今回お世話になりました 長野 保(ながの たもつ)さん からコメントをいただきました。

今回は8月26日から2泊3日の行程で、学生3名の受け入れを行いました。最初に受け入れをしたのが、平成26年8月でしたので、早2年が経ちます。いつものことですが、受け入れの事始め「入村式」、今年はどんな子かな~と、期待と少しの不安が入り混じる瞬間です。それがなんとなく楽しいのは、たぶん私だけではないでしょう。受け入れてから自宅までのわずかな時間、これが最も大事で、私の場合ここで受け入れ期間のすべてが決まります。

どんな子かな~を少しでもつかめれば、過ごし方のイメージが湧き上がるのです。今回の学生は今まで私が受け入れた中では、3人とも物静かなタイプの学生さんでした。最初はどんな子かな~を、少しつかめなくて若干の不安を感じましたが、「まっ、いいか」とマイペースで望みました。彼女たちはすぐ馴染んでくれて、普通に過ごすことができました。まずは彼女たちに感謝です。

まず初日、夕食はいつものとおり「涼」を求めて外で行います。天候にもよりますが、外での夕食は滞在中基本になります。外で食べてもバーベキュー(焼肉)とは限りません。調理したり、焼き物、煮物なんでもできます。火のつけ方、炭の起こし方、暗闇の中の炎、参加者にとっては何もかもが初めてのできごと。そこには多少なりとも、感動や感激があるんじゃないかと勝手に信じ込んでいます。ちょっとした工夫も話題作りになります。今回は、私の手作りの折りたたみ式テーブルを使ってみました。「いいだろう~」「いいですね」と、会話も弾みます。ちょうど食事中に雨が降ってきて、共同作業でテントを張りました。これも立派なコミニュケーションになります。いろいろなできごとが、少しでも心の中に残ればといつも願っています。

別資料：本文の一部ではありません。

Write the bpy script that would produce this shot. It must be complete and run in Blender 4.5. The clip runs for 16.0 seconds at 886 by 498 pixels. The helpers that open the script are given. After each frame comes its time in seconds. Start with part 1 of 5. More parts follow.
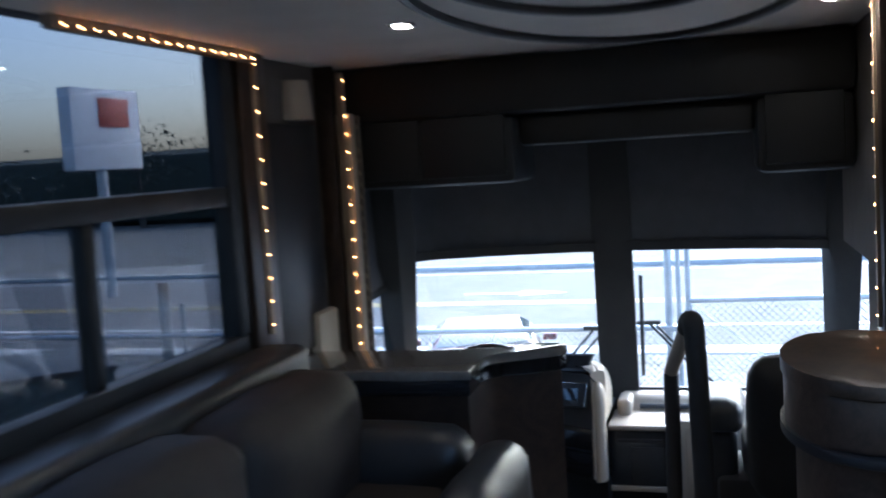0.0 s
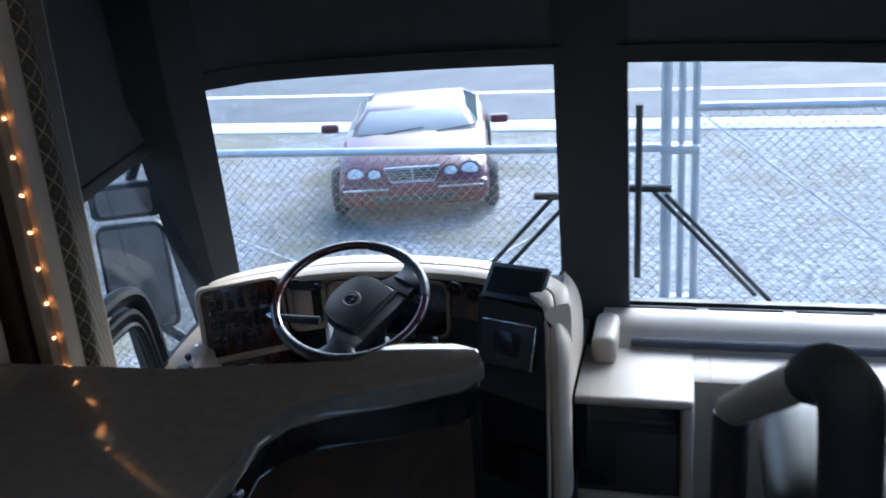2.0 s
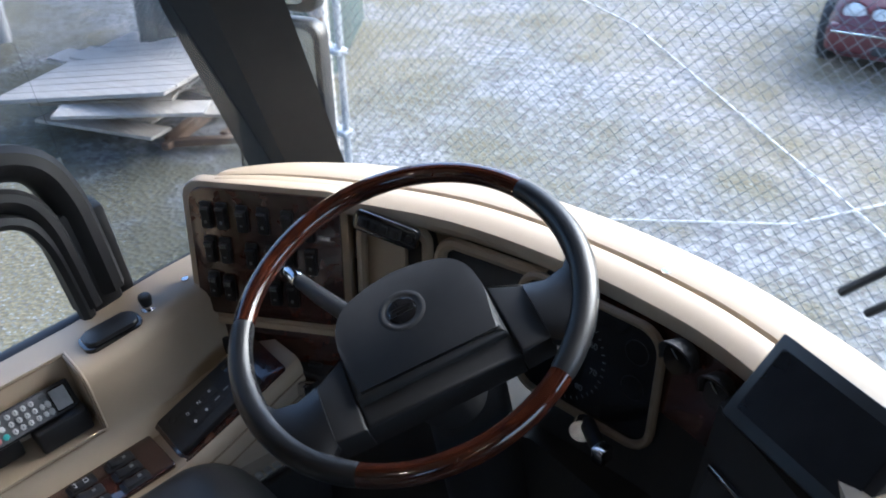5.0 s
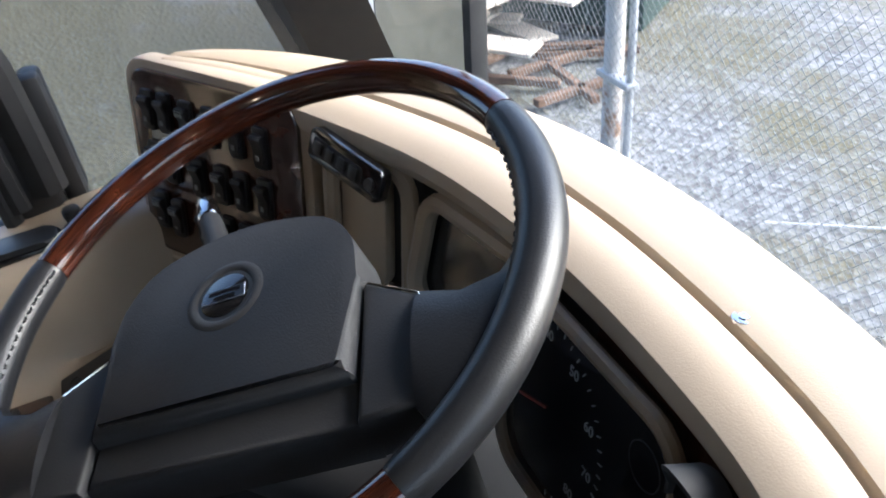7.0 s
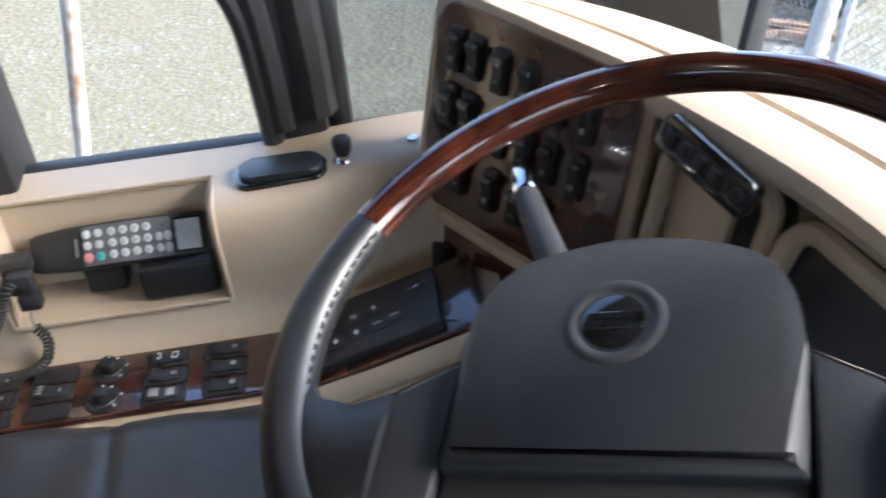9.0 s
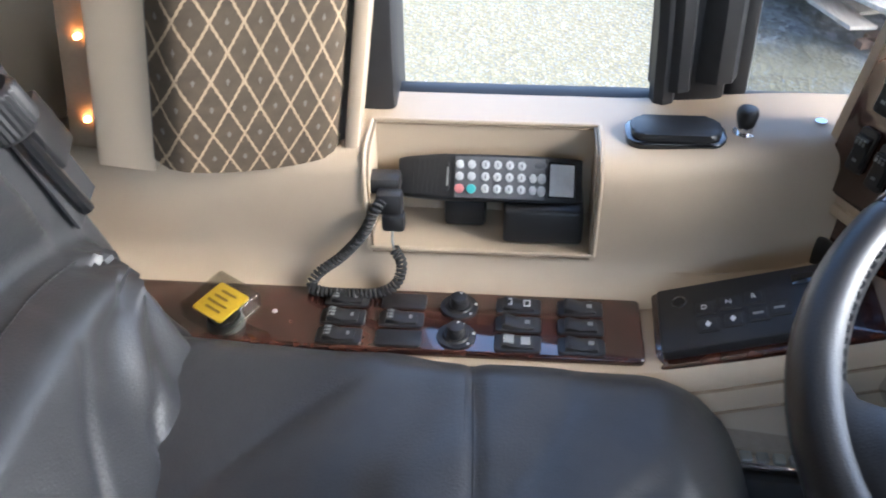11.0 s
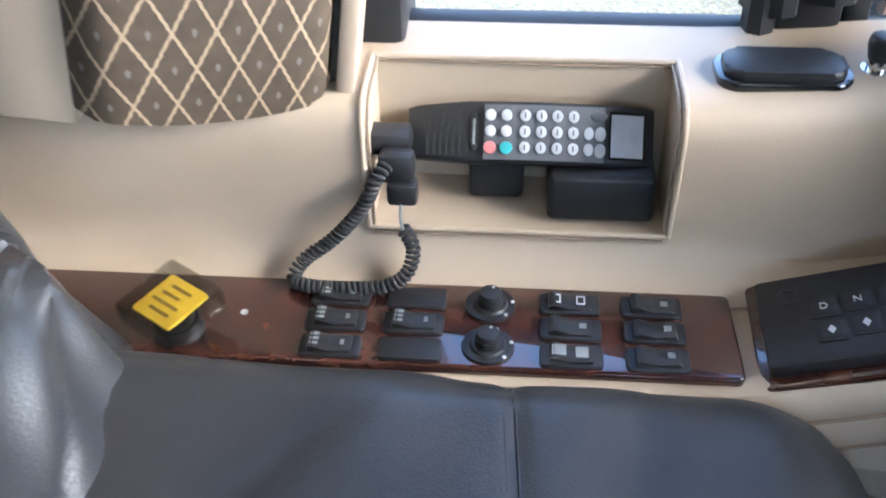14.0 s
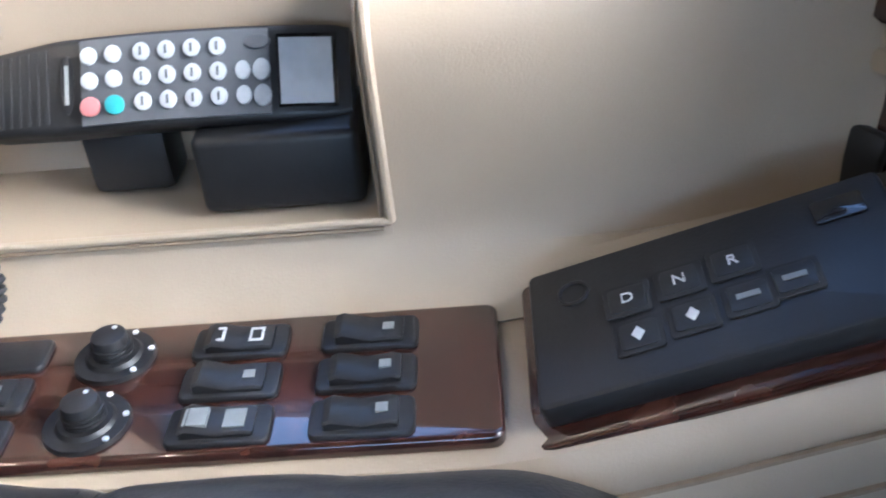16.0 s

農作業は基本トラクターに乗るところから始めます。たぶん最初で最後の体験になるのではないかと思っています。結構手ごたえのある体験です。鍬(くわ)を使ったりの作業もありますが、それこそ「鍬に触ってみた」程度です。どこかの研修で「手を抜かず、農作業は辛いものだと思うほど作業をさせなければ」という話を聞きましたが、私は賛同することができません。むしろ楽しさを体験することが、農業のイメージアップにも繋がるのではないかと思います。「作物を作る」という長いスパンの中の一瞬のできごとですから。2泊3日の短い期間でしたが、受け入れ側としては充実した時間を過ごすことができました。参加者の皆さんが、何かひとつでも心に残ることがあったら幸いです。